▶ TASK:
Extract the records below word for word and ignore the images.

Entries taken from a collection
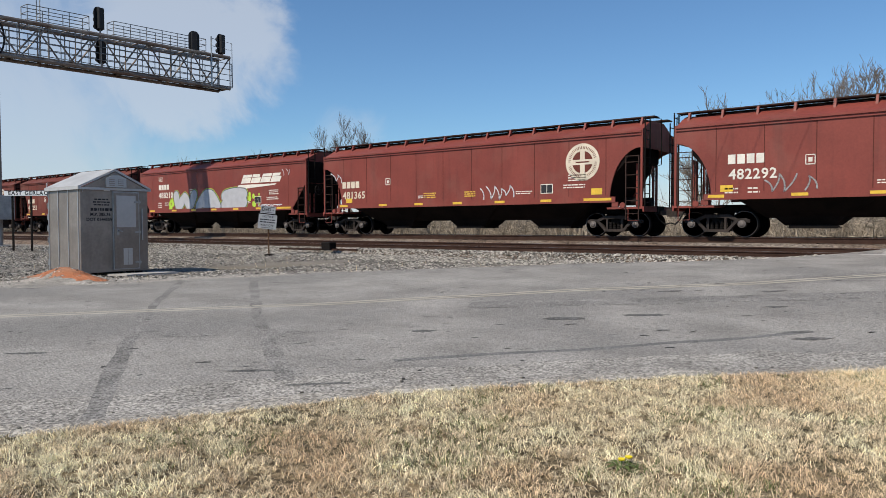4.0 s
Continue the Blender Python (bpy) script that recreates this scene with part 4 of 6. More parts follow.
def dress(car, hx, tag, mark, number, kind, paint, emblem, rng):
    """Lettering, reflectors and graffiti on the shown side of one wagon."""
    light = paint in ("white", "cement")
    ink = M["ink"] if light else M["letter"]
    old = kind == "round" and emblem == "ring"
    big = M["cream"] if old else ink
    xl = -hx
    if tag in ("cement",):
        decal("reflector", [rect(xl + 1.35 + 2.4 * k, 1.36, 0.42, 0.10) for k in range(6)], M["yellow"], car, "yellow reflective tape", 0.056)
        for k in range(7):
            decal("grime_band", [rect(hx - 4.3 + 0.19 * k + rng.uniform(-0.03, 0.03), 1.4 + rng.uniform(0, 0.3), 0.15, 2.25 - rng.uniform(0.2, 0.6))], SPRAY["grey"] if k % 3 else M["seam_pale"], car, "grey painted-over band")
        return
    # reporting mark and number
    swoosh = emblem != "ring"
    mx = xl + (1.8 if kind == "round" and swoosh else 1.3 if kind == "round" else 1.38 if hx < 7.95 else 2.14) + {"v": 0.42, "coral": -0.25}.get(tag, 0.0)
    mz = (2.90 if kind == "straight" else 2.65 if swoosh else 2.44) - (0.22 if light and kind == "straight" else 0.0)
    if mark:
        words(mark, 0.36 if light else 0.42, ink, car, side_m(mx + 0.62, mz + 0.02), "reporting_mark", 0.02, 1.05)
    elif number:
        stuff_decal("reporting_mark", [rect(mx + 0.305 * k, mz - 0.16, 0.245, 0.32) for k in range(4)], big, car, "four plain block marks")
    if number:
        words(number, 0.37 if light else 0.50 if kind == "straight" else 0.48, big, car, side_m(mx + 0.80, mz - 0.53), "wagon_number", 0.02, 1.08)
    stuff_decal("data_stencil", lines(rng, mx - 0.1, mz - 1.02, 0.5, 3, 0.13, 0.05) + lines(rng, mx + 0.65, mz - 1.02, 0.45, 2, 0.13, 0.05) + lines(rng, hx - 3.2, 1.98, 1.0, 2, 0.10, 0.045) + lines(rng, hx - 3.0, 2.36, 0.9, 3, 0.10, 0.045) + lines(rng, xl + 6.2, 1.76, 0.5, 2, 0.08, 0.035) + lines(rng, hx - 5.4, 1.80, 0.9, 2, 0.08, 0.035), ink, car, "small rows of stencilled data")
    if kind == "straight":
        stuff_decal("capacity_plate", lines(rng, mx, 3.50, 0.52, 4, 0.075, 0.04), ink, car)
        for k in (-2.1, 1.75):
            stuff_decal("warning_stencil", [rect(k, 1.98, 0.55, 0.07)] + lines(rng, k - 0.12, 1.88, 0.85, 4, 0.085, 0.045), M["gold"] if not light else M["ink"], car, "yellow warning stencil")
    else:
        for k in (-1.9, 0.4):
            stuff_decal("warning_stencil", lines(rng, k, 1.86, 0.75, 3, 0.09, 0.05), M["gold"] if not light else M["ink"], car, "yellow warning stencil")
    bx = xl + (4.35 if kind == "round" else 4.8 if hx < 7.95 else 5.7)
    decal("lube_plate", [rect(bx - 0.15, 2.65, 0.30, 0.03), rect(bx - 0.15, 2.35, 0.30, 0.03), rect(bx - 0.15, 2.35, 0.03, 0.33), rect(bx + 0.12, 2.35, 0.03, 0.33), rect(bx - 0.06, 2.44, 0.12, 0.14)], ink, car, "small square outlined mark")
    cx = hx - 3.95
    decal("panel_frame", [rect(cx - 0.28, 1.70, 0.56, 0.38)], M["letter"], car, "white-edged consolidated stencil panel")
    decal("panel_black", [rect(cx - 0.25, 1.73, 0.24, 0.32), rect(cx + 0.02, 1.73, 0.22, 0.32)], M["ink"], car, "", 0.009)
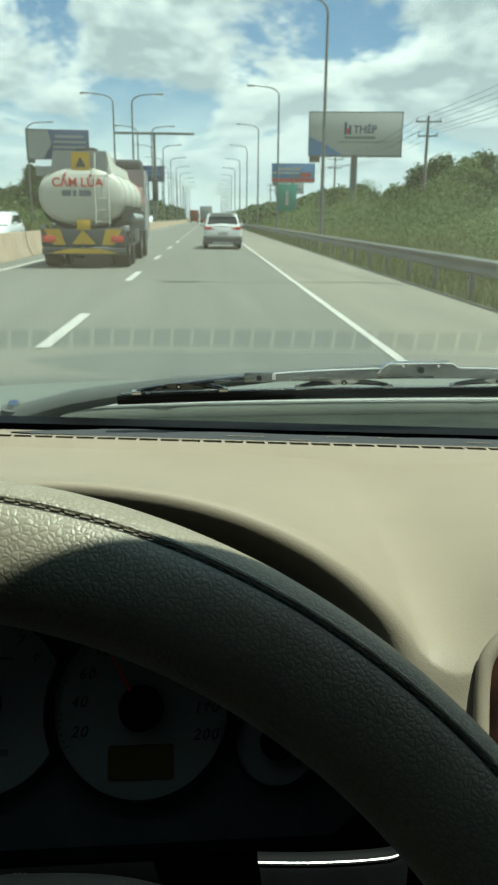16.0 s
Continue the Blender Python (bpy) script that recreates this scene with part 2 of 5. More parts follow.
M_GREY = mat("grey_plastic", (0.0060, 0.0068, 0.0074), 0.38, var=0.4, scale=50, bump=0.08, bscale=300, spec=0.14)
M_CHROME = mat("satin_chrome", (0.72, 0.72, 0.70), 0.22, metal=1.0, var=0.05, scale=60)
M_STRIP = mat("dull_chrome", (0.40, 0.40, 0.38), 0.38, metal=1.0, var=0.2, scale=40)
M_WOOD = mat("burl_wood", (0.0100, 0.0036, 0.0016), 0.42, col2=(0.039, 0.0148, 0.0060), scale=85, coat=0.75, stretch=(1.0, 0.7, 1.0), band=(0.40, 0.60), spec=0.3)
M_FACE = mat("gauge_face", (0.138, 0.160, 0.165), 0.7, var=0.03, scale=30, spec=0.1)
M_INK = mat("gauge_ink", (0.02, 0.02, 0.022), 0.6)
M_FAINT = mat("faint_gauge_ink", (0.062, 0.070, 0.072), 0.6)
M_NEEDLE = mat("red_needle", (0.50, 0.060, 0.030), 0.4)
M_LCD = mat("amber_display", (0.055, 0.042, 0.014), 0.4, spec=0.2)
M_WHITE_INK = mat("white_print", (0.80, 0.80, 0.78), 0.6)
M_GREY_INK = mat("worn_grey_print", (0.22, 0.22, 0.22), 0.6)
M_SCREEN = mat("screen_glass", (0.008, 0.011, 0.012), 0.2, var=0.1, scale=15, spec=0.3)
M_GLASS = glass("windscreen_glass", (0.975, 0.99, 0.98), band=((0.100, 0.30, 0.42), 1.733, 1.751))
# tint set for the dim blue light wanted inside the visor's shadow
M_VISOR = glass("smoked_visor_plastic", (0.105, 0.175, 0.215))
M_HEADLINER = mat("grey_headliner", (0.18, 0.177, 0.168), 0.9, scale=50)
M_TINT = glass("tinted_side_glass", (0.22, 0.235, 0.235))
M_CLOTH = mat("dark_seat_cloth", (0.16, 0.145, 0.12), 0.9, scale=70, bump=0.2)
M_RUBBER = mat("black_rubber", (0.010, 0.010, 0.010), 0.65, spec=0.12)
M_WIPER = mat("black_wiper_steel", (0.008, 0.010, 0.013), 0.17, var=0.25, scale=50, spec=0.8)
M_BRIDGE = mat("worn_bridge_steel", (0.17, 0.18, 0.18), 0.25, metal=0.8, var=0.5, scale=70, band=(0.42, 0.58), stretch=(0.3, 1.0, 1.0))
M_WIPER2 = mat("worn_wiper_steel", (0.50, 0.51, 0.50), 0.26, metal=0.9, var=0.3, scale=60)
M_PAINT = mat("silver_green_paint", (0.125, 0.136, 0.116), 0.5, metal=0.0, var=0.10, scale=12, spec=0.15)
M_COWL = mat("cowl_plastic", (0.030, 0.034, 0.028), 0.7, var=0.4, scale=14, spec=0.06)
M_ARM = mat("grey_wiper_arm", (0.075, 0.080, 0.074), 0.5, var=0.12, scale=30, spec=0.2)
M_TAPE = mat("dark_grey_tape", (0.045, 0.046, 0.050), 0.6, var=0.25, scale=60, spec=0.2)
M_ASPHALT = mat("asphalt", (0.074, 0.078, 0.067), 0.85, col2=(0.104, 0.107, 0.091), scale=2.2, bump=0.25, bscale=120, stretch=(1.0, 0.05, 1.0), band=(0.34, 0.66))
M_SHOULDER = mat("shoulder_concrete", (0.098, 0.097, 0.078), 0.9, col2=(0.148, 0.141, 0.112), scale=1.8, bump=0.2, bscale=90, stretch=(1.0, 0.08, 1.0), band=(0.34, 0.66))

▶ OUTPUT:
4.0 s
Continue the Blender Python (bpy) script that recreates this scene with part 4 of 6. More parts follow.
def dress(car, hx, tag, mark, number, kind, paint, emblem, rng):
    """Lettering, reflectors and graffiti on the shown side of one wagon."""
    light = paint in ("white", "cement")
    ink = M["ink"] if light else M["letter"]
    old = kind == "round" and emblem == "ring"
    big = M["cream"] if old else ink
    xl = -hx
    if tag in ("cement",):
        decal("reflector", [rect(xl + 1.35 + 2.4 * k, 1.36, 0.42, 0.10) for k in range(6)], M["yellow"], car, "yellow reflective tape", 0.056)
        for k in range(7):
            decal("grime_band", [rect(hx - 4.3 + 0.19 * k + rng.uniform(-0.03, 0.03), 1.4 + rng.uniform(0, 0.3), 0.15, 2.25 - rng.uniform(0.2, 0.6))], SPRAY["grey"] if k % 3 else M["seam_pale"], car, "grey painted-over band")
        return
    # reporting mark and number
    swoosh = emblem != "ring"
    mx = xl + (1.8 if kind == "round" and swoosh else 1.3 if kind == "round" else 1.38 if hx < 7.95 else 2.14) + {"v": 0.42, "coral": -0.25}.get(tag, 0.0)
    mz = (2.90 if kind == "straight" else 2.65 if swoosh else 2.44) - (0.22 if light and kind == "straight" else 0.0)
    if mark:
        words(mark, 0.36 if light else 0.42, ink, car, side_m(mx + 0.62, mz + 0.02), "reporting_mark", 0.02, 1.05)
    elif number:
        stuff_decal("reporting_mark", [rect(mx + 0.305 * k, mz - 0.16, 0.245, 0.32) for k in range(4)], big, car, "four plain block marks")
    if number:
        words(number, 0.37 if light else 0.50 if kind == "straight" else 0.48, big, car, side_m(mx + 0.80, mz - 0.53), "wagon_number", 0.02, 1.08)
    stuff_decal("data_stencil", lines(rng, mx - 0.1, mz - 1.02, 0.5, 3, 0.13, 0.05) + lines(rng, mx + 0.65, mz - 1.02, 0.45, 2, 0.13, 0.05) + lines(rng, hx - 3.2, 1.98, 1.0, 2, 0.10, 0.045) + lines(rng, hx - 3.0, 2.36, 0.9, 3, 0.10, 0.045) + lines(rng, xl + 6.2, 1.76, 0.5, 2, 0.08, 0.035) + lines(rng, hx - 5.4, 1.80, 0.9, 2, 0.08, 0.035), ink, car, "small rows of stencilled data")
    if kind == "straight":
        stuff_decal("capacity_plate", lines(rng, mx, 3.50, 0.52, 4, 0.075, 0.04), ink, car)
        for k in (-2.1, 1.75):
            stuff_decal("warning_stencil", [rect(k, 1.98, 0.55, 0.07)] + lines(rng, k - 0.12, 1.88, 0.85, 4, 0.085, 0.045), M["gold"] if not light else M["ink"], car, "yellow warning stencil")
    else:
        for k in (-1.9, 0.4):
            stuff_decal("warning_stencil", lines(rng, k, 1.86, 0.75, 3, 0.09, 0.05), M["gold"] if not light else M["ink"], car, "yellow warning stencil")
    bx = xl + (4.35 if kind == "round" else 4.8 if hx < 7.95 else 5.7)
    decal("lube_plate", [rect(bx - 0.15, 2.65, 0.30, 0.03), rect(bx - 0.15, 2.35, 0.30, 0.03), rect(bx - 0.15, 2.35, 0.03, 0.33), rect(bx + 0.12, 2.35, 0.03, 0.33), rect(bx - 0.06, 2.44, 0.12, 0.14)], ink, car, "small square outlined mark")
    cx = hx - 3.95
    decal("panel_frame", [rect(cx - 0.28, 1.70, 0.56, 0.38)], M["letter"], car, "white-edged consolidated stencil panel")
    decal("panel_black", [rect(cx - 0.25, 1.73, 0.24, 0.32), rect(cx + 0.02, 1.73, 0.22, 0.32)], M["ink"], car, "", 0.009)
16.0 s
Continue the Blender Python (bpy) script that recreates this scene with part 2 of 5. More parts follow.
M_GREY = mat("grey_plastic", (0.0060, 0.0068, 0.0074), 0.38, var=0.4, scale=50, bump=0.08, bscale=300, spec=0.14)
M_CHROME = mat("satin_chrome", (0.72, 0.72, 0.70), 0.22, metal=1.0, var=0.05, scale=60)
M_STRIP = mat("dull_chrome", (0.40, 0.40, 0.38), 0.38, metal=1.0, var=0.2, scale=40)
M_WOOD = mat("burl_wood", (0.0100, 0.0036, 0.0016), 0.42, col2=(0.039, 0.0148, 0.0060), scale=85, coat=0.75, stretch=(1.0, 0.7, 1.0), band=(0.40, 0.60), spec=0.3)
M_FACE = mat("gauge_face", (0.138, 0.160, 0.165), 0.7, var=0.03, scale=30, spec=0.1)
M_INK = mat("gauge_ink", (0.02, 0.02, 0.022), 0.6)
M_FAINT = mat("faint_gauge_ink", (0.062, 0.070, 0.072), 0.6)
M_NEEDLE = mat("red_needle", (0.50, 0.060, 0.030), 0.4)
M_LCD = mat("amber_display", (0.055, 0.042, 0.014), 0.4, spec=0.2)
M_WHITE_INK = mat("white_print", (0.80, 0.80, 0.78), 0.6)
M_GREY_INK = mat("worn_grey_print", (0.22, 0.22, 0.22), 0.6)
M_SCREEN = mat("screen_glass", (0.008, 0.011, 0.012), 0.2, var=0.1, scale=15, spec=0.3)
M_GLASS = glass("windscreen_glass", (0.975, 0.99, 0.98), band=((0.100, 0.30, 0.42), 1.733, 1.751))
# tint set for the dim blue light wanted inside the visor's shadow
M_VISOR = glass("smoked_visor_plastic", (0.105, 0.175, 0.215))
M_HEADLINER = mat("grey_headliner", (0.18, 0.177, 0.168), 0.9, scale=50)
M_TINT = glass("tinted_side_glass", (0.22, 0.235, 0.235))
M_CLOTH = mat("dark_seat_cloth", (0.16, 0.145, 0.12), 0.9, scale=70, bump=0.2)
M_RUBBER = mat("black_rubber", (0.010, 0.010, 0.010), 0.65, spec=0.12)
M_WIPER = mat("black_wiper_steel", (0.008, 0.010, 0.013), 0.17, var=0.25, scale=50, spec=0.8)
M_BRIDGE = mat("worn_bridge_steel", (0.17, 0.18, 0.18), 0.25, metal=0.8, var=0.5, scale=70, band=(0.42, 0.58), stretch=(0.3, 1.0, 1.0))
M_WIPER2 = mat("worn_wiper_steel", (0.50, 0.51, 0.50), 0.26, metal=0.9, var=0.3, scale=60)
M_PAINT = mat("silver_green_paint", (0.125, 0.136, 0.116), 0.5, metal=0.0, var=0.10, scale=12, spec=0.15)
M_COWL = mat("cowl_plastic", (0.030, 0.034, 0.028), 0.7, var=0.4, scale=14, spec=0.06)
M_ARM = mat("grey_wiper_arm", (0.075, 0.080, 0.074), 0.5, var=0.12, scale=30, spec=0.2)
M_TAPE = mat("dark_grey_tape", (0.045, 0.046, 0.050), 0.6, var=0.25, scale=60, spec=0.2)
M_ASPHALT = mat("asphalt", (0.074, 0.078, 0.067), 0.85, col2=(0.104, 0.107, 0.091), scale=2.2, bump=0.25, bscale=120, stretch=(1.0, 0.05, 1.0), band=(0.34, 0.66))
M_SHOULDER = mat("shoulder_concrete", (0.098, 0.097, 0.078), 0.9, col2=(0.148, 0.141, 0.112), scale=1.8, bump=0.2, bscale=90, stretch=(1.0, 0.08, 1.0), band=(0.34, 0.66))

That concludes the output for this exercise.